AAC blocks on the walls, recycled ceramic tiles flooring, roof insulation and double glazed glass that regulate heat gain and loss, exposed concrete, FSC-certified wood base materials, and low-VOC materials further reinforce the project’s green credentials.
Fratelli Wines, Akluj
The Fratelli Wines project in Akluj in Maharashtra, is a natural extension of the sensory experience that wine-tasting and buying has become.
“The soul of this building is the intricately designed spaces which interact with each other in such a manner that a visitor to the building can feel the process of wine making. One can enjoy viewing the vineyards and the workshop from a single point in a wine tasting lounge,” the design team confirms.
SPA added their signature sustainability features, and positioned a strong beam on timelessness and economy of construction. “This project was completed within a very stipulated budget, i.e. Rs. 850/sq. ft. This was made possible by fast construction techniques, low-cost natural materials and most importantly, reuse of materials from the site itself,” states the team.
The landscaping of the project had to be a critical microclimate element as well as a visual attraction. The basement excavation resulted in the soil that became ‘the mound’ here, providing natural ground cooling for the RCC-framed admin block, as well as making the drive in beautiful. The guest houses feature green roofs and all around, only indigenous trees have been planted.

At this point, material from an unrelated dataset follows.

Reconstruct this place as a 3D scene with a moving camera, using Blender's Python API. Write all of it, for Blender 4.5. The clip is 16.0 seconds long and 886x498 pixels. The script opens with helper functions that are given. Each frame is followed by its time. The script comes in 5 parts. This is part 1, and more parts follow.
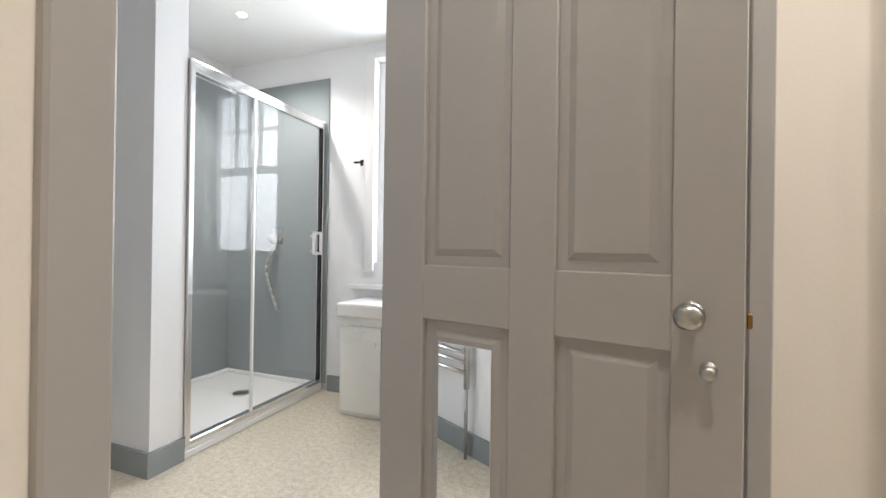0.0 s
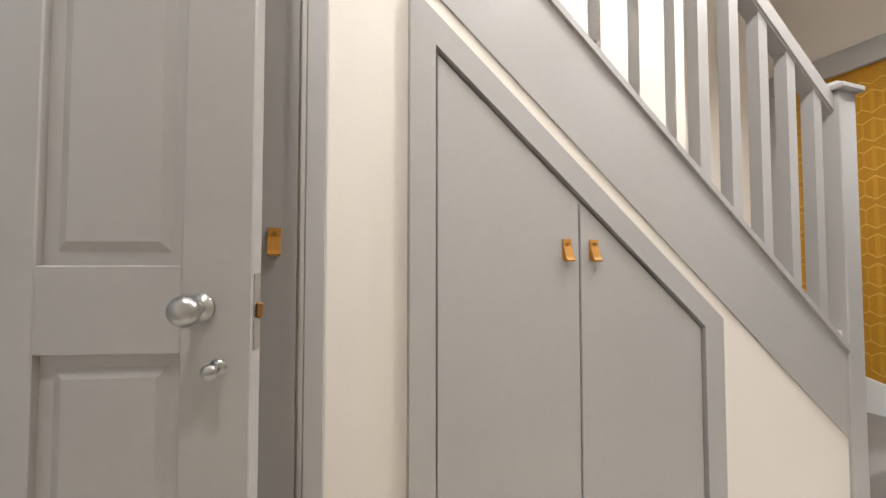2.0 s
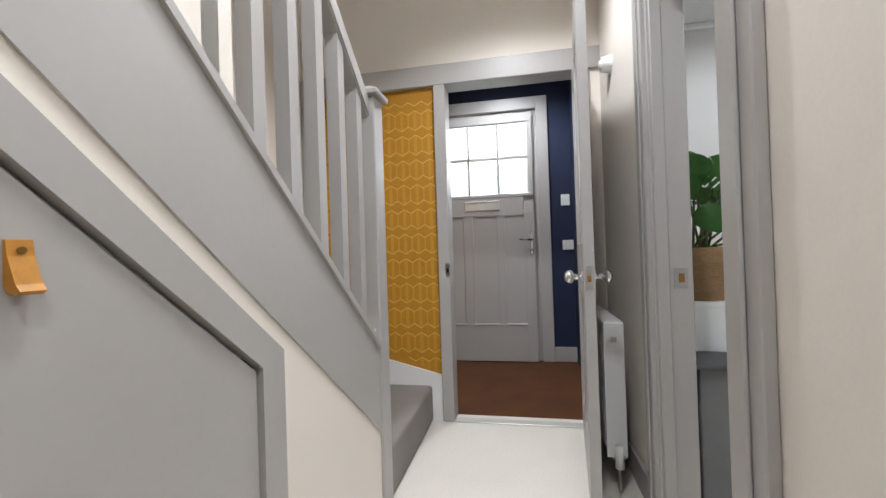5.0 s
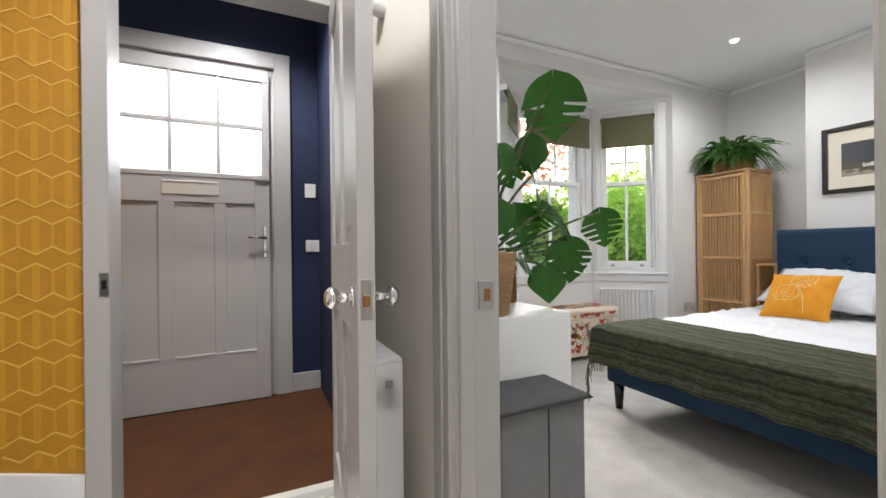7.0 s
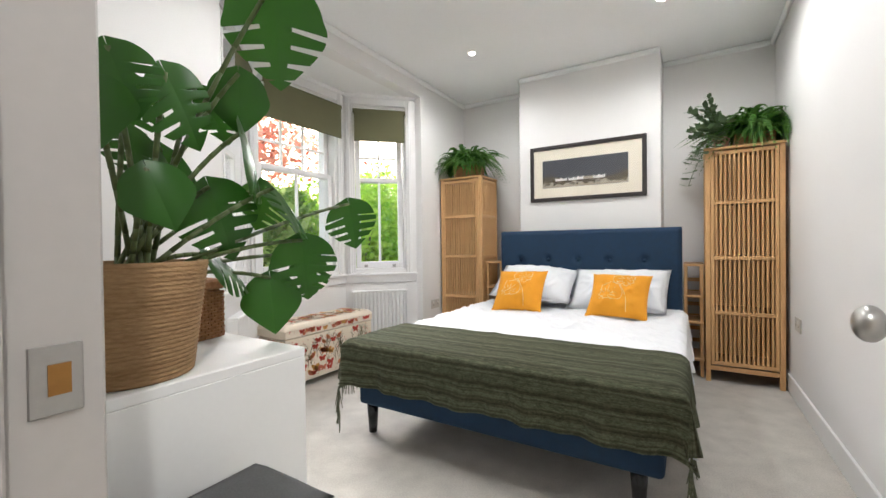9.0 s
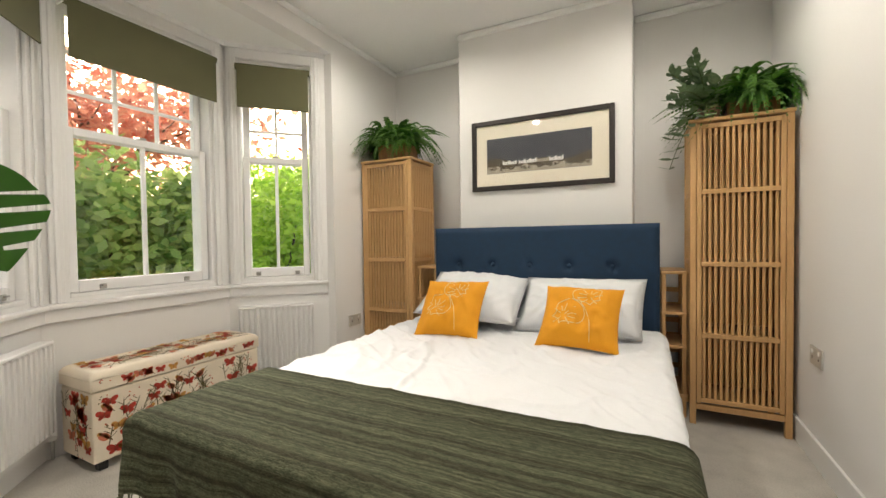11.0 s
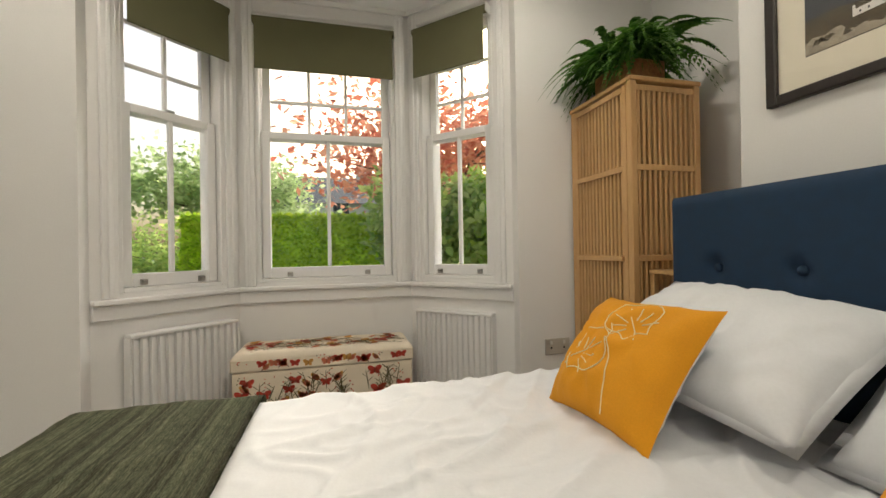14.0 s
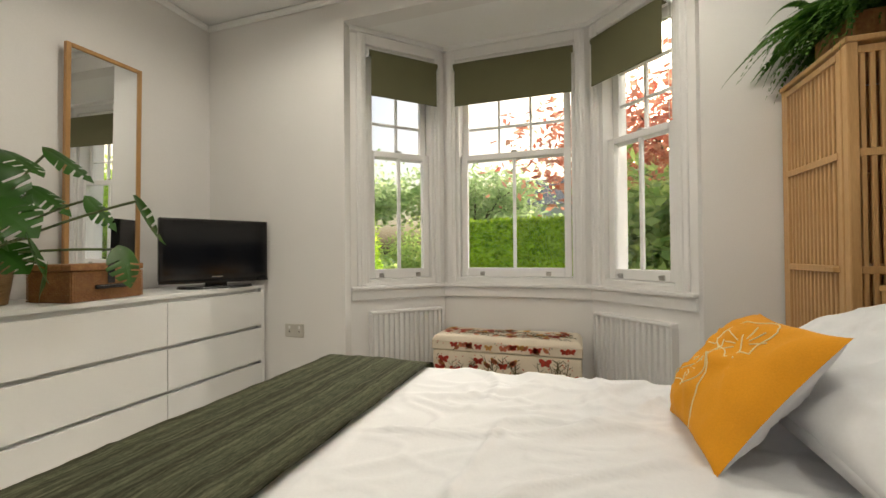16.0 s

“This project is cost-effective not only in terms of construction cost but also in terms of running cost; being naturally ventilated, the non-air conditioned building with good lighting helps keep the running cost much lower,”the team adds.
Fusion House, Pune
As is SPA’s modus operandi, in the Fusion House too the courtyard has been made to be the unifying factor, while also a visual masterpiece. A placid, blue-tiled water body borders a small pebble-encrusted deck-like space here, which is flanked by the living room on one side, and is separated from the staircase on the other side by multi-floor high railings that together look like giant micro-chip tendons.
But the highlight here is the two-storey vertical garden, which seems to be benignly overlooking the entire house. Turbo ventilators here also enable natural air-flow. But the best part? There is one more courtyard, connected to the puja room. “Both pour light into the linear-planned home. The third skylight is at the wall mural which continues from the ground to the first floor. These three sources of natural light keep the home naturally-lit,” states the team.
The Stataurio-floored, sparsely-decorated and roomy public spaces have an easy flow scheme, with their slick surfaces aglow with all the abundant natural light. “The design of the bungalow is based on our design philosophy – contemporary vernacular architecture. It incorporates vernacular ethos and features like courtyards, stone masonry in a highly contemporary style. The contemporary stone work along with metal pergolas and white masses creates an extremely humble composition,” states the team.